シリア問題

「我々が支持しているのはシリア政府ではなく、シリア政府と武装反体制派の双方に向けられたコフィ・アナン氏の調停案だ」 =AP撮影

「我々が支持しているのはシリア政府ではなく、シリア政府と武装反体制派の双方に向けられたコフィ・アナン氏の調停案だ」 =AP撮影

「パートナー国への信頼なくしてシリア問題は解決できない」

米国は、シリア政権への支持をやめるよう、ロシアを説得する姿勢を強めている。ロシアはそれに屈服しておらず、中国はロシアに連帯している。「我々が擁護しているのはアサド大統領ではなく、コフィ・アナン国連特使の平和的調停案だ」と、月曜日にロシアのセルゲイ・ラブロフ外相は述べた。米国公式筋の話として伝えた『ニューヨーク・タイムズ』紙の報道によると、バラク・オバマ米国大統領は、政治会談のなかでウラジーミル・プーチン大統領に対し、シリアのバッシャール・アサド大統領の権力引き渡しを受け入れるよう、強く主張する意向とのことだ。

国連安全保障理事会で、リビア的なシナリオでの、外部による政権交代を許すいかなる決議も拒否しているロシアは、この情報に直接反応していないが、すでに月曜日に、クレムリンはこれまでの対シリア路線を変えるつもりはないことが明らかになった。それに先立つ日曜日には、国連安保理事会がシリア問題に関する緊急会合を行っている。

3時間にわたる安保理事会では、シリアのホウラ村での一般住民数十人の殺害情報に関して協議された。「国連安全保障理事会は、国連監視団によって確認された数十人の男女、子どもの殺害と、数百人の傷害を最も強い言葉で非難する」という、強制義務をともなわない報道機関向け声明の採択で、協議は終った。主たる責任はシリア政府にあるとしたが、声明は、殺害の責任は政府勢力だけでないことを認めている。

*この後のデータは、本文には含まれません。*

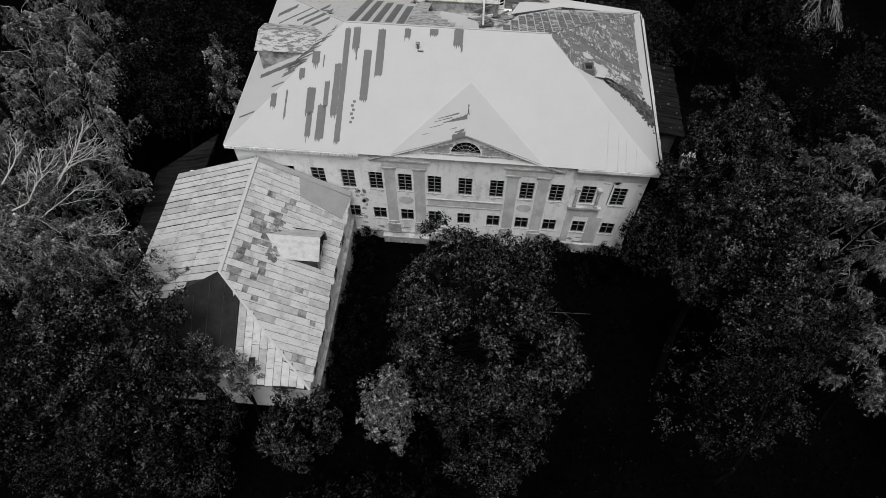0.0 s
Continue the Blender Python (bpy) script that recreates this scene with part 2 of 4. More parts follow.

ノルウェーのロベルト・ムード将軍は、安保理事会への最終ブリーフィングで、悲劇に関与した者全員が処罰の報いを受けるだろう、と述べた。ムード将軍によれば、誰が最初に流血を挑発し、誰が報復したかに関わりなく、関与者すべてが責任をまぬがれないという。

ロシア外交団は、悲劇地域の状況が明白でない点に注目した。「シリアのホウラ村の悲劇の全責任をシリア政権に負わすことはできない。なぜなら、政府軍はその村に入っていないからだ」とロシア連邦のアレクサンドル・パンキン国連代表は述べている。

「ムード将軍によれば、エル・ホウラ村の一般住民数百人の死因は、重砲や戦車が使用されたことによるという。だが、その一方で、多くの遺体に至近距離から頭を銃撃された傷痕も見つかり、死に至らせた明白な物理的暴力の痕が残る遺体もあったという」とパンキン国連代表は、記者団との会見で述べた。

同国連代表は、エル・ホウラ村に生じたことが「挑発の結果だったかもしれない」という可能性を否定しなかった。

同時に、ホウラでの悲劇は、英国のウィリアム・ヘイグ外相がモスクワ緊急訪問する理由にもなった。総括会見で明らかになったところによると、同外相はこの状況でロシアを説得することには成功しなかったという。

「我々が支持しているのはシリア政府ではなく、シリア政府と武装反体制派の双方に向けられたコフィ・アナン氏の調停案だ」とラブロフ・ロシア外相は強調した。さらにラブロフ外相は、ホウラでの事件の再発を避けるためには、外部者が政権交代ではなく、平和プラン実現という一つのゲームのプレーをすることが必要だ、と述べた。

ラブロフ外相は記者会見で、13年前に旧ユーゴスラビアのラチャク居住区で起きた事件を例に挙げ、「OSCE(欧州安保協力機構)の使節団長が現地を訪問し、何の権限もなく、ラチャクで大量虐殺が起きたと発表した。事実上この発表が後に、OSCEの文書や国連憲章に違反して、いかなる決議もなくセルビア空爆が開始される主たる要因になった」と述べた。

同外相は、この事件の後、真実究明のため、EUがフィンランドの病理解剖学者グループを招き、彼らが公式見解を覆す報告を準備した、と指摘した。

ロシアは、ホウラでの悲劇の詳細な調査を要求している。だが、さらに重要なのは、ロシアが西側パートナー諸国に対し、明らかに不信感を抱き始めているという点であろう。